Collected material →
§ §
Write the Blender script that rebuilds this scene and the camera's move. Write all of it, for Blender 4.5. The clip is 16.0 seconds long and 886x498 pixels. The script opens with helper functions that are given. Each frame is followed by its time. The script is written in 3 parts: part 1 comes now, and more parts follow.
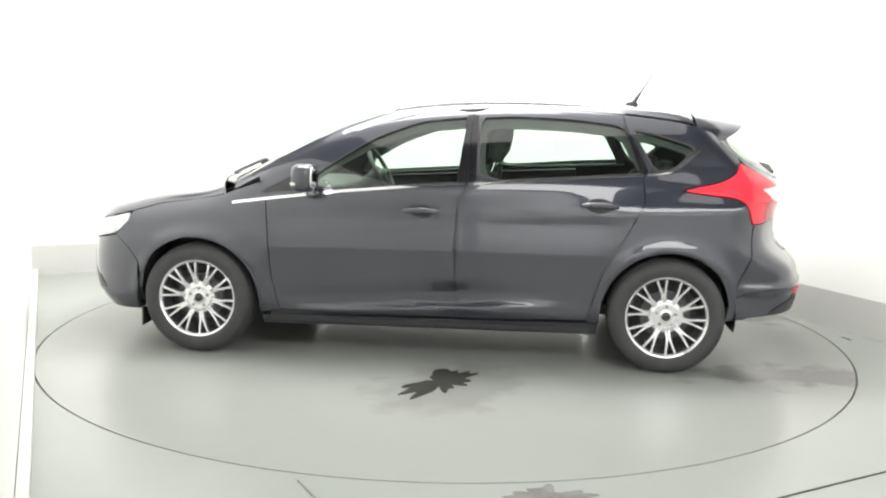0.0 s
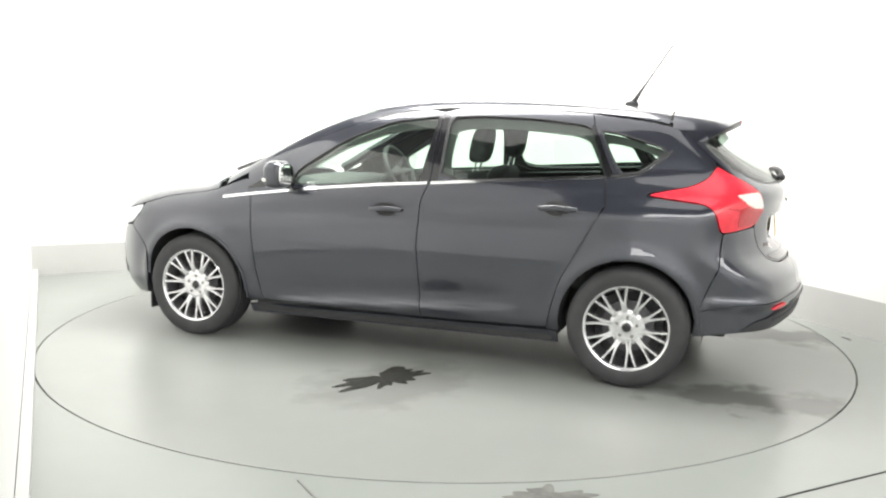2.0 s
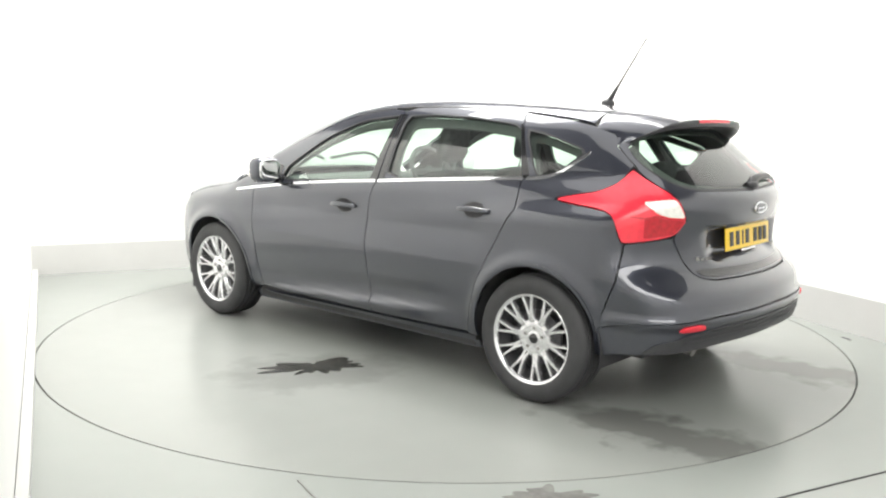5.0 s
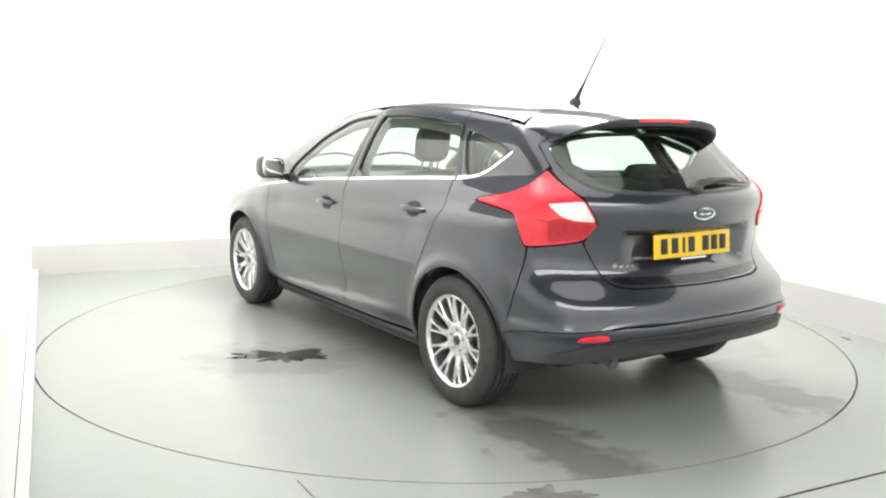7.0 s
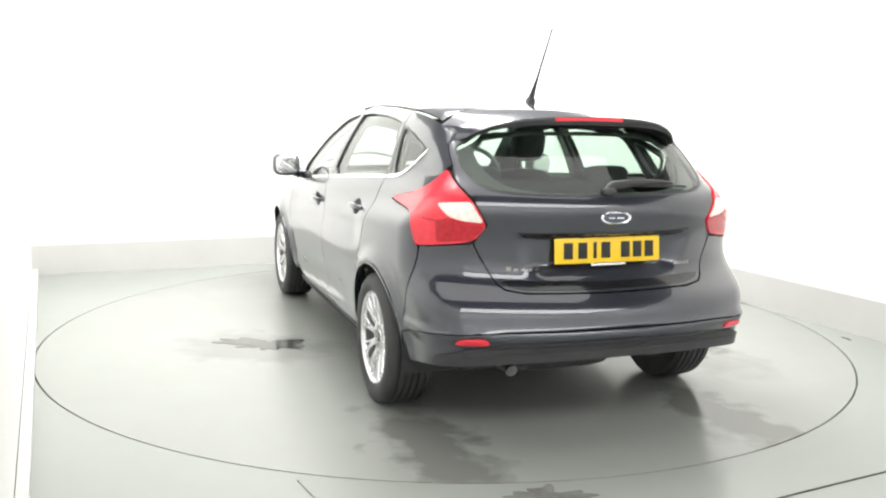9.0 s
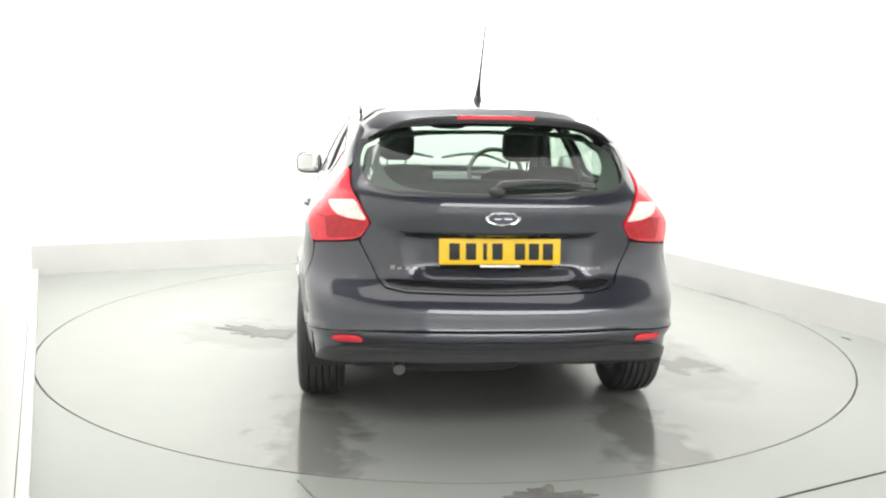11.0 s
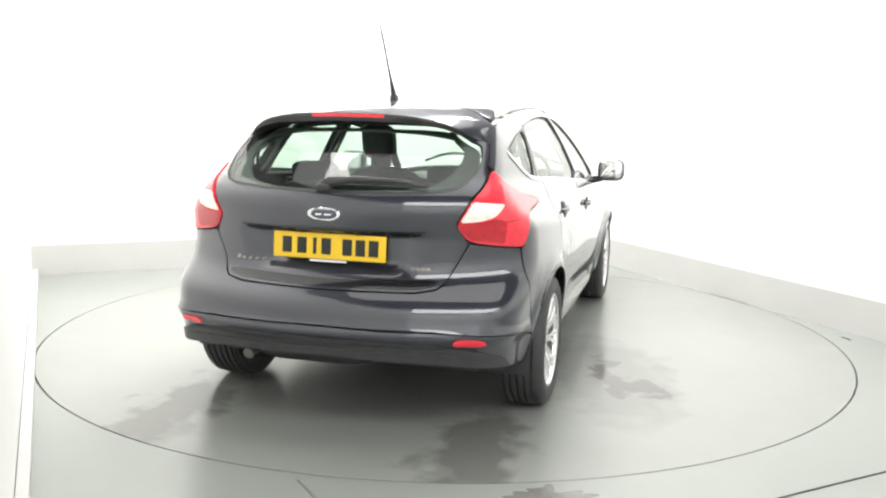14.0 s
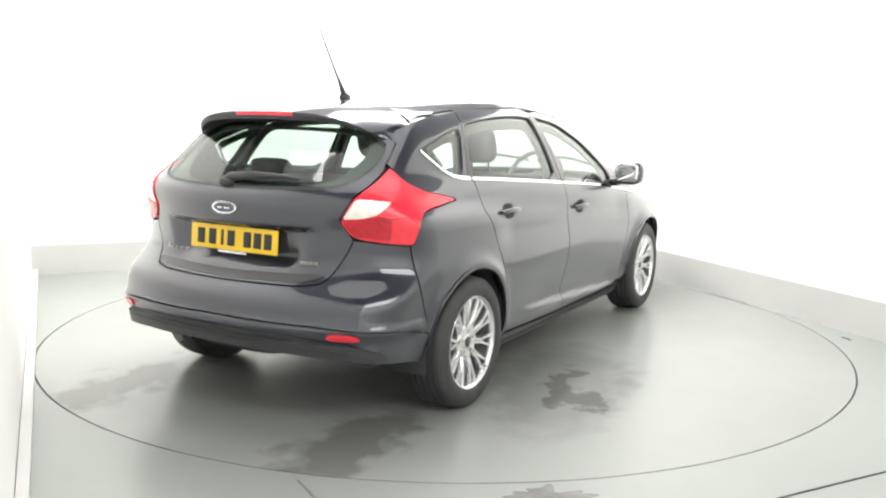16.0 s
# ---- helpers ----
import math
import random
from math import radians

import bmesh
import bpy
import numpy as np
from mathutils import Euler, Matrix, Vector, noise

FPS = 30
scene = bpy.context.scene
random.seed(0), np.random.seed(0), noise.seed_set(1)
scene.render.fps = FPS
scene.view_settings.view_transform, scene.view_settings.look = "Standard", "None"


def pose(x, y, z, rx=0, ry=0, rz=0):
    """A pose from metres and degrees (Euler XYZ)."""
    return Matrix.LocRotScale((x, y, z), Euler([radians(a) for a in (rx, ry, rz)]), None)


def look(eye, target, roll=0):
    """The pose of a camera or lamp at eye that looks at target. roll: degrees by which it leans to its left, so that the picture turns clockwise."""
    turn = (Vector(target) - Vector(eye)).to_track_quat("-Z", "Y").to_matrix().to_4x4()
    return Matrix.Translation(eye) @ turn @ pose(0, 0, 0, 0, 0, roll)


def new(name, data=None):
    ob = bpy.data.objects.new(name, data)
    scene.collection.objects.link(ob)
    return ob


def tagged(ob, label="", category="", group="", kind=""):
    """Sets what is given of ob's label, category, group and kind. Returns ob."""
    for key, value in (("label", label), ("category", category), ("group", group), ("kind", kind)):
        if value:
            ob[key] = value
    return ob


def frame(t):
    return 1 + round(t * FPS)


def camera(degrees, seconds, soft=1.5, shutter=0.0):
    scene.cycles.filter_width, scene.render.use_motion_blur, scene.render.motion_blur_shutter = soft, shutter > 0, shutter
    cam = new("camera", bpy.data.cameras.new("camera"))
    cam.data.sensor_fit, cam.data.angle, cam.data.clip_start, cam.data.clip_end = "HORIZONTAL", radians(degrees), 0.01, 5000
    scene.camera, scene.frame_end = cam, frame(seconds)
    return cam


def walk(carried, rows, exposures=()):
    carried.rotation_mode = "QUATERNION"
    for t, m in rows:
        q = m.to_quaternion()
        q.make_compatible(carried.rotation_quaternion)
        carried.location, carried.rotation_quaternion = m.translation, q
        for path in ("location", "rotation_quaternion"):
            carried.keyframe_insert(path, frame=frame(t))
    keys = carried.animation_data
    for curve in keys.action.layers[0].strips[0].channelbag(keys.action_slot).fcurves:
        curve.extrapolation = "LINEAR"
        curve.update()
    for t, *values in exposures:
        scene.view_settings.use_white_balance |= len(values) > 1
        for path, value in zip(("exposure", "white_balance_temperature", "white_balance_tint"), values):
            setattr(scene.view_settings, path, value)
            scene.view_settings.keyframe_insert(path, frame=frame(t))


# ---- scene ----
§ §
Requirements → Give back exactly the lines from the line that has "curve.update()" to the line that has "for path, value", both included, and leave out all others.

Finished answer →
        curve.update()
    for t, *values in exposures:
        scene.view_settings.use_white_balance |= len(values) > 1
        for path, value in zip(("exposure", "white_balance_temperature", "white_balance_tint"), values):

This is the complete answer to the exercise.